→ **STATED GOAL**
Repeat each line of the material below exactly as it appears, minus any pictures.

→ **PROVIDED MATERIAL**

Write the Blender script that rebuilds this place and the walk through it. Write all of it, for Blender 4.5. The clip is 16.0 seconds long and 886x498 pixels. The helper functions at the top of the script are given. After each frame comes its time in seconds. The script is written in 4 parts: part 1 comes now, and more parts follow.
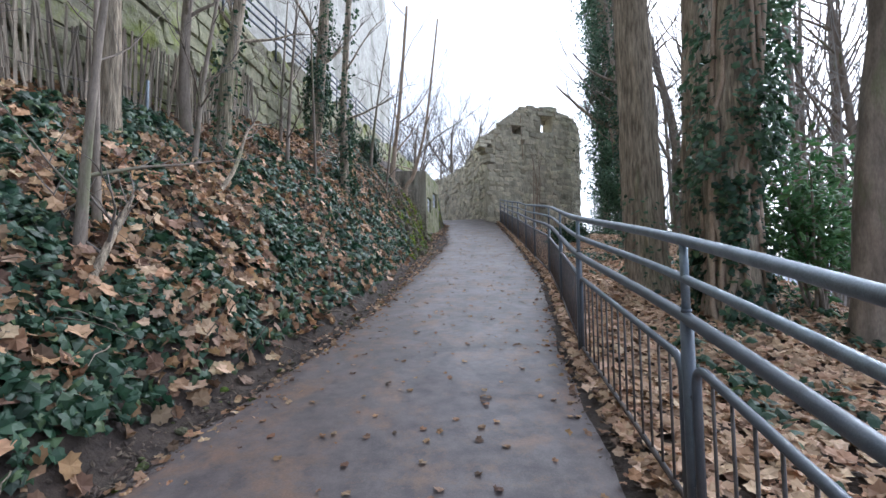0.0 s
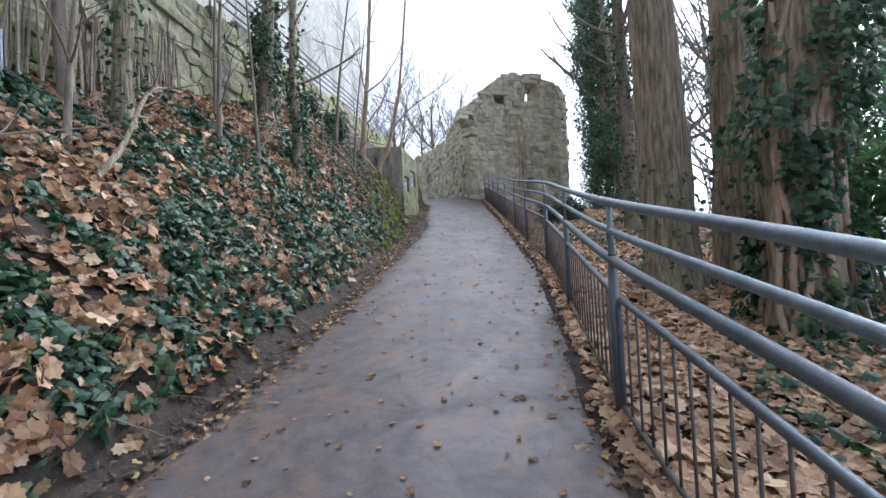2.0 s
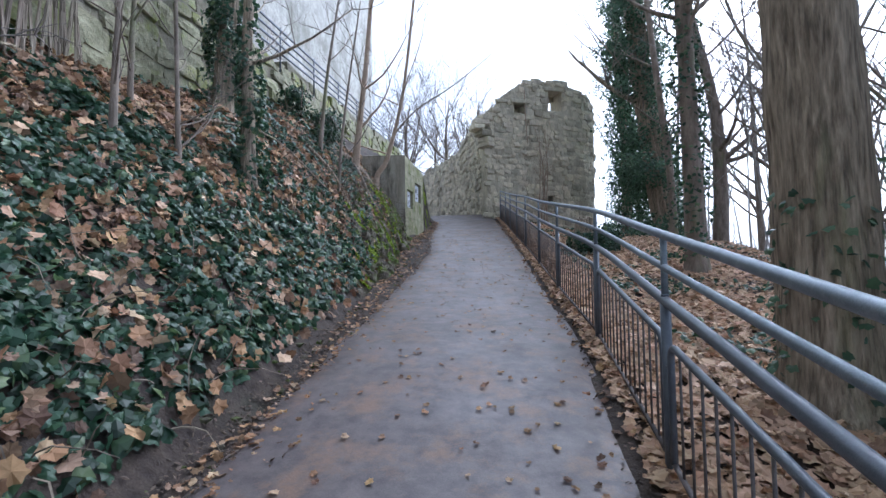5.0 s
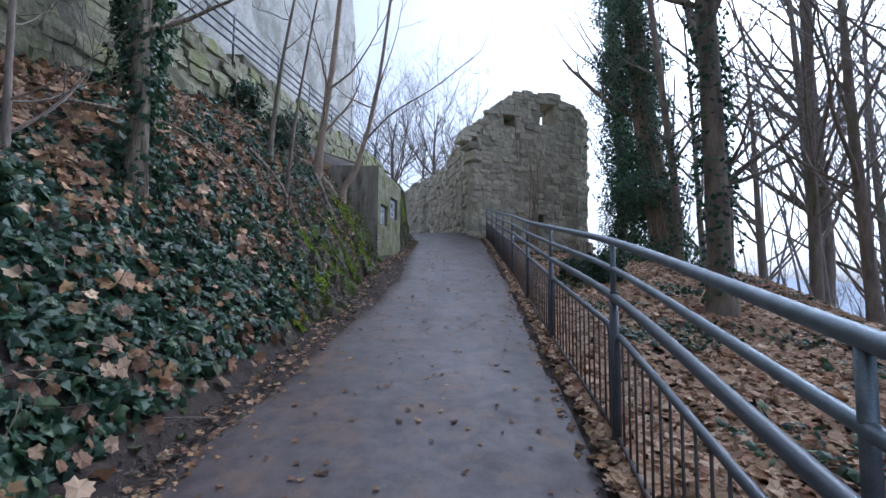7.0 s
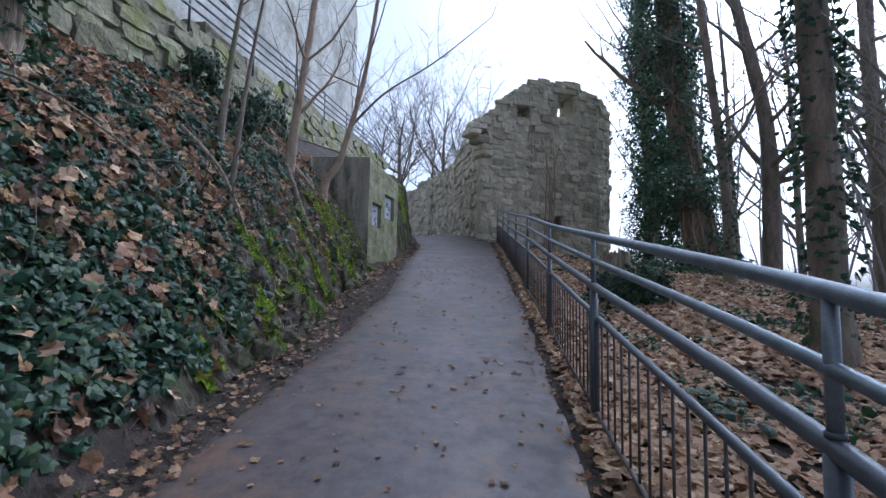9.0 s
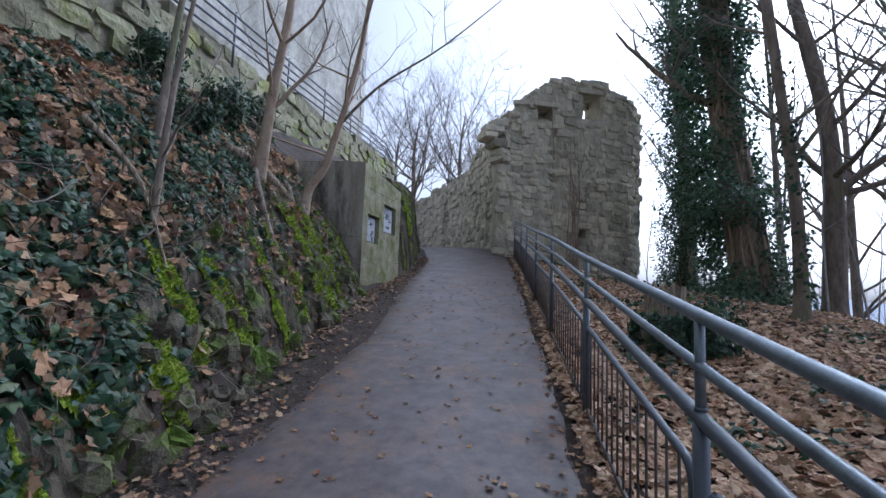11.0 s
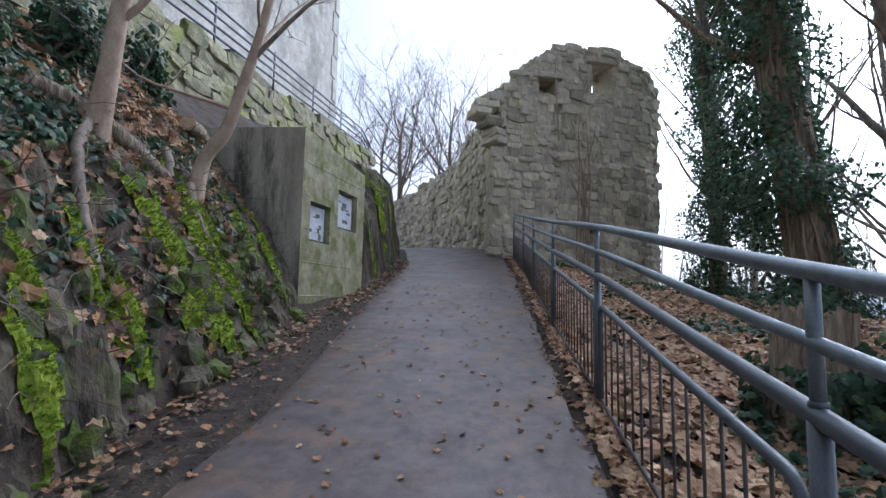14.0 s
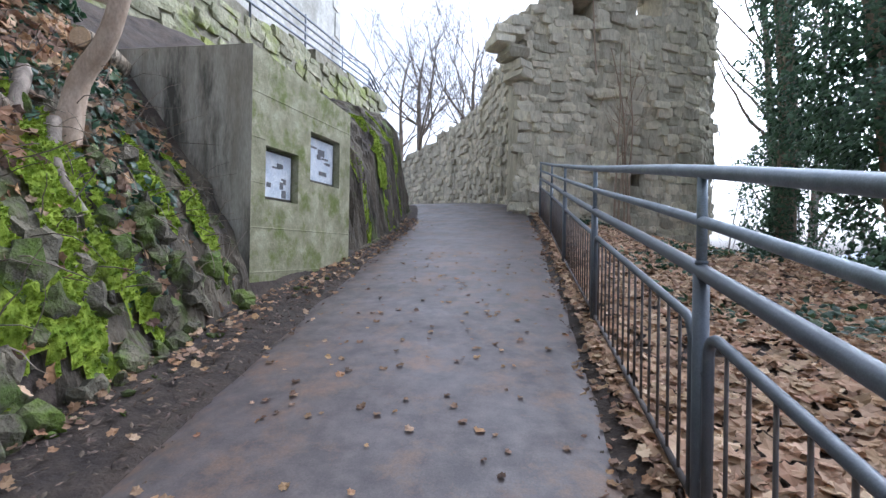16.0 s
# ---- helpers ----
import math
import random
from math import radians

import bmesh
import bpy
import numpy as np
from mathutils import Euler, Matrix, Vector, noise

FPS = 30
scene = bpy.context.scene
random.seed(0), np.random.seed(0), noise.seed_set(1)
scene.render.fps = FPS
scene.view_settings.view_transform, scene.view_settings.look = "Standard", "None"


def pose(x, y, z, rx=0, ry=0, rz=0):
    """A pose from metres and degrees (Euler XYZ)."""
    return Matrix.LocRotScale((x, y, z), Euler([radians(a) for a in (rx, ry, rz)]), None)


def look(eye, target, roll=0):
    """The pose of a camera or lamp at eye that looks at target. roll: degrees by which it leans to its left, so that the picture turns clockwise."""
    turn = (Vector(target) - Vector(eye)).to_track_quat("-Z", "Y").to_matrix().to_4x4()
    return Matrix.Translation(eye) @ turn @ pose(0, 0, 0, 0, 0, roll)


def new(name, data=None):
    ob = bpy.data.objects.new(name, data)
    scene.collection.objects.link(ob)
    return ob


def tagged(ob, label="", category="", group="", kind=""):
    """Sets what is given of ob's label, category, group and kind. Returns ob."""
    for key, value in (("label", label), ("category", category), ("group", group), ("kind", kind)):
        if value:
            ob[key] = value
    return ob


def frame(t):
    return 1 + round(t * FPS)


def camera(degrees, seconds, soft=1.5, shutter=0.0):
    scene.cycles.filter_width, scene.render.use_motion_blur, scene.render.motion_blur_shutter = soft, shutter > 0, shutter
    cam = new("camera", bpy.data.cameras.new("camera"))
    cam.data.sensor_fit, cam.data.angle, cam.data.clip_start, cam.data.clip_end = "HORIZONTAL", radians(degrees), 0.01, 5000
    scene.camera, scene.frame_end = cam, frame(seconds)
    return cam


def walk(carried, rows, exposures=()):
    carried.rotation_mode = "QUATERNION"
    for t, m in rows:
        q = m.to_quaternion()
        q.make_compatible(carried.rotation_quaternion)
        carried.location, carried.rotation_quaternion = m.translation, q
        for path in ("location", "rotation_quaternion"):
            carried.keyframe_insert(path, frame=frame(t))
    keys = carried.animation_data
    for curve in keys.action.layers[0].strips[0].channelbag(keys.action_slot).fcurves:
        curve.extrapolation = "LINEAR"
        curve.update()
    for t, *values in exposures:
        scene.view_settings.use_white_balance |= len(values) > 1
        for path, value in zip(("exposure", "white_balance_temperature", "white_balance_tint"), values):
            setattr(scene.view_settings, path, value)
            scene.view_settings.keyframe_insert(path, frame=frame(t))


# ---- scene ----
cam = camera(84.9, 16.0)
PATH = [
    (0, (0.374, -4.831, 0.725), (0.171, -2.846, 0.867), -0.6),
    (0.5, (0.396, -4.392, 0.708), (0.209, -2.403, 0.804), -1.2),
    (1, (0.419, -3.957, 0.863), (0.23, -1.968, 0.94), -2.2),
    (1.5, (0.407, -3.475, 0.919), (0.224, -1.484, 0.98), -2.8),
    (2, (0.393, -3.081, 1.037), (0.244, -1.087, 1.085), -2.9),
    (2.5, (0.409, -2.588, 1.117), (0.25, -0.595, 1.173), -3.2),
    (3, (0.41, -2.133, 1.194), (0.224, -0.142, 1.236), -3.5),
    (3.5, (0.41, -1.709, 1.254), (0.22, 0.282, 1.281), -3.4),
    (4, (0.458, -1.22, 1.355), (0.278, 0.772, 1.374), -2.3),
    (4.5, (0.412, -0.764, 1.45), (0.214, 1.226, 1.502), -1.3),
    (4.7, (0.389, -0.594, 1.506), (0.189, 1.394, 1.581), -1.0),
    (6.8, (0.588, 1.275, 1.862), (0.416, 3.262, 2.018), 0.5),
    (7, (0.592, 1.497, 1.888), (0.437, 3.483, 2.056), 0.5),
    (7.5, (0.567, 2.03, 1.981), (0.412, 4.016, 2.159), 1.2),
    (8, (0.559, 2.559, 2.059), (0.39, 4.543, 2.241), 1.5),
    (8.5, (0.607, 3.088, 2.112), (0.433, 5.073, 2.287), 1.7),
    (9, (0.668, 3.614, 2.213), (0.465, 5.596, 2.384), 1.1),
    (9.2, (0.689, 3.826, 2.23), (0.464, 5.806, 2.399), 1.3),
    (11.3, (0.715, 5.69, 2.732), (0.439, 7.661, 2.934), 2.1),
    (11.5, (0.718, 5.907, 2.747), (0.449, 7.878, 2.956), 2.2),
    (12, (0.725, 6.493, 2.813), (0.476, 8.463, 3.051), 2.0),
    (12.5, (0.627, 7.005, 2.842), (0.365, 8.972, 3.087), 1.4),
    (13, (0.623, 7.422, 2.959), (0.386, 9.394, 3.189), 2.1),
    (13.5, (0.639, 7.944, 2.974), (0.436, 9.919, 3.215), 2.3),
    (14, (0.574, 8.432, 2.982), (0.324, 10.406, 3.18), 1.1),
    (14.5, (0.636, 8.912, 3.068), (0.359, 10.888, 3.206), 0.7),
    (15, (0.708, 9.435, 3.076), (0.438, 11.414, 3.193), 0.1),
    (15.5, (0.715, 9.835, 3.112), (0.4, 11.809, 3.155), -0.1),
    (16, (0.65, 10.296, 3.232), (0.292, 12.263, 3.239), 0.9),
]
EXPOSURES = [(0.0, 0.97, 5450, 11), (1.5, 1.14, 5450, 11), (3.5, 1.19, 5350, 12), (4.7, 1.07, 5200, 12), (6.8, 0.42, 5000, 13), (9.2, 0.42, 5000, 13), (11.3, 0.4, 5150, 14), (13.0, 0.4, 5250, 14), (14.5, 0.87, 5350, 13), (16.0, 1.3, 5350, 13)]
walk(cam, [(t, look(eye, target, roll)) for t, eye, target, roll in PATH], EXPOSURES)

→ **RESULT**
Write the Blender script that rebuilds this place and the walk through it. Write all of it, for Blender 4.5. The clip is 16.0 seconds long and 886x498 pixels. The helper functions at the top of the script are given. After each frame comes its time in seconds. The script is written in 4 parts: part 1 comes now, and more parts follow.
0.0 s
2.0 s
5.0 s
7.0 s
9.0 s
11.0 s
14.0 s
16.0 s
# ---- helpers ----
import math
import random
from math import radians

import bmesh
import bpy
import numpy as np
from mathutils import Euler, Matrix, Vector, noise

FPS = 30
scene = bpy.context.scene
random.seed(0), np.random.seed(0), noise.seed_set(1)
scene.render.fps = FPS
scene.view_settings.view_transform, scene.view_settings.look = "Standard", "None"


def pose(x, y, z, rx=0, ry=0, rz=0):
    """A pose from metres and degrees (Euler XYZ)."""
    return Matrix.LocRotScale((x, y, z), Euler([radians(a) for a in (rx, ry, rz)]), None)


def look(eye, target, roll=0):
    """The pose of a camera or lamp at eye that looks at target. roll: degrees by which it leans to its left, so that the picture turns clockwise."""
    turn = (Vector(target) - Vector(eye)).to_track_quat("-Z", "Y").to_matrix().to_4x4()
    return Matrix.Translation(eye) @ turn @ pose(0, 0, 0, 0, 0, roll)


def new(name, data=None):
    ob = bpy.data.objects.new(name, data)
    scene.collection.objects.link(ob)
    return ob


def tagged(ob, label="", category="", group="", kind=""):
    """Sets what is given of ob's label, category, group and kind. Returns ob."""
    for key, value in (("label", label), ("category", category), ("group", group), ("kind", kind)):
        if value:
            ob[key] = value
    return ob


def frame(t):
    return 1 + round(t * FPS)


def camera(degrees, seconds, soft=1.5, shutter=0.0):
    scene.cycles.filter_width, scene.render.use_motion_blur, scene.render.motion_blur_shutter = soft, shutter > 0, shutter
    cam = new("camera", bpy.data.cameras.new("camera"))
    cam.data.sensor_fit, cam.data.angle, cam.data.clip_start, cam.data.clip_end = "HORIZONTAL", radians(degrees), 0.01, 5000
    scene.camera, scene.frame_end = cam, frame(seconds)
    return cam


def walk(carried, rows, exposures=()):
    carried.rotation_mode = "QUATERNION"
    for t, m in rows:
        q = m.to_quaternion()
        q.make_compatible(carried.rotation_quaternion)
        carried.location, carried.rotation_quaternion = m.translation, q
        for path in ("location", "rotation_quaternion"):
            carried.keyframe_insert(path, frame=frame(t))
    keys = carried.animation_data
    for curve in keys.action.layers[0].strips[0].channelbag(keys.action_slot).fcurves:
        curve.extrapolation = "LINEAR"
        curve.update()
    for t, *values in exposures:
        scene.view_settings.use_white_balance |= len(values) > 1
        for path, value in zip(("exposure", "white_balance_temperature", "white_balance_tint"), values):
            setattr(scene.view_settings, path, value)
            scene.view_settings.keyframe_insert(path, frame=frame(t))


# ---- scene ----
cam = camera(84.9, 16.0)
PATH = [
    (0, (0.374, -4.831, 0.725), (0.171, -2.846, 0.867), -0.6),
    (0.5, (0.396, -4.392, 0.708), (0.209, -2.403, 0.804), -1.2),
    (1, (0.419, -3.957, 0.863), (0.23, -1.968, 0.94), -2.2),
    (1.5, (0.407, -3.475, 0.919), (0.224, -1.484, 0.98), -2.8),
    (2, (0.393, -3.081, 1.037), (0.244, -1.087, 1.085), -2.9),
    (2.5, (0.409, -2.588, 1.117), (0.25, -0.595, 1.173), -3.2),
    (3, (0.41, -2.133, 1.194), (0.224, -0.142, 1.236), -3.5),
    (3.5, (0.41, -1.709, 1.254), (0.22, 0.282, 1.281), -3.4),
    (4, (0.458, -1.22, 1.355), (0.278, 0.772, 1.374), -2.3),
    (4.5, (0.412, -0.764, 1.45), (0.214, 1.226, 1.502), -1.3),
    (4.7, (0.389, -0.594, 1.506), (0.189, 1.394, 1.581), -1.0),
    (6.8, (0.588, 1.275, 1.862), (0.416, 3.262, 2.018), 0.5),
    (7, (0.592, 1.497, 1.888), (0.437, 3.483, 2.056), 0.5),
    (7.5, (0.567, 2.03, 1.981), (0.412, 4.016, 2.159), 1.2),
    (8, (0.559, 2.559, 2.059), (0.39, 4.543, 2.241), 1.5),
    (8.5, (0.607, 3.088, 2.112), (0.433, 5.073, 2.287), 1.7),
    (9, (0.668, 3.614, 2.213), (0.465, 5.596, 2.384), 1.1),
    (9.2, (0.689, 3.826, 2.23), (0.464, 5.806, 2.399), 1.3),
    (11.3, (0.715, 5.69, 2.732), (0.439, 7.661, 2.934), 2.1),
    (11.5, (0.718, 5.907, 2.747), (0.449, 7.878, 2.956), 2.2),
    (12, (0.725, 6.493, 2.813), (0.476, 8.463, 3.051), 2.0),
    (12.5, (0.627, 7.005, 2.842), (0.365, 8.972, 3.087), 1.4),
    (13, (0.623, 7.422, 2.959), (0.386, 9.394, 3.189), 2.1),
    (13.5, (0.639, 7.944, 2.974), (0.436, 9.919, 3.215), 2.3),
    (14, (0.574, 8.432, 2.982), (0.324, 10.406, 3.18), 1.1),
    (14.5, (0.636, 8.912, 3.068), (0.359, 10.888, 3.206), 0.7),
    (15, (0.708, 9.435, 3.076), (0.438, 11.414, 3.193), 0.1),
    (15.5, (0.715, 9.835, 3.112), (0.4, 11.809, 3.155), -0.1),
    (16, (0.65, 10.296, 3.232), (0.292, 12.263, 3.239), 0.9),
]
EXPOSURES = [(0.0, 0.97, 5450, 11), (1.5, 1.14, 5450, 11), (3.5, 1.19, 5350, 12), (4.7, 1.07, 5200, 12), (6.8, 0.42, 5000, 13), (9.2, 0.42, 5000, 13), (11.3, 0.4, 5150, 14), (13.0, 0.4, 5250, 14), (14.5, 0.87, 5350, 13), (16.0, 1.3, 5350, 13)]
walk(cam, [(t, look(eye, target, roll)) for t, eye, target, roll in PATH], EXPOSURES)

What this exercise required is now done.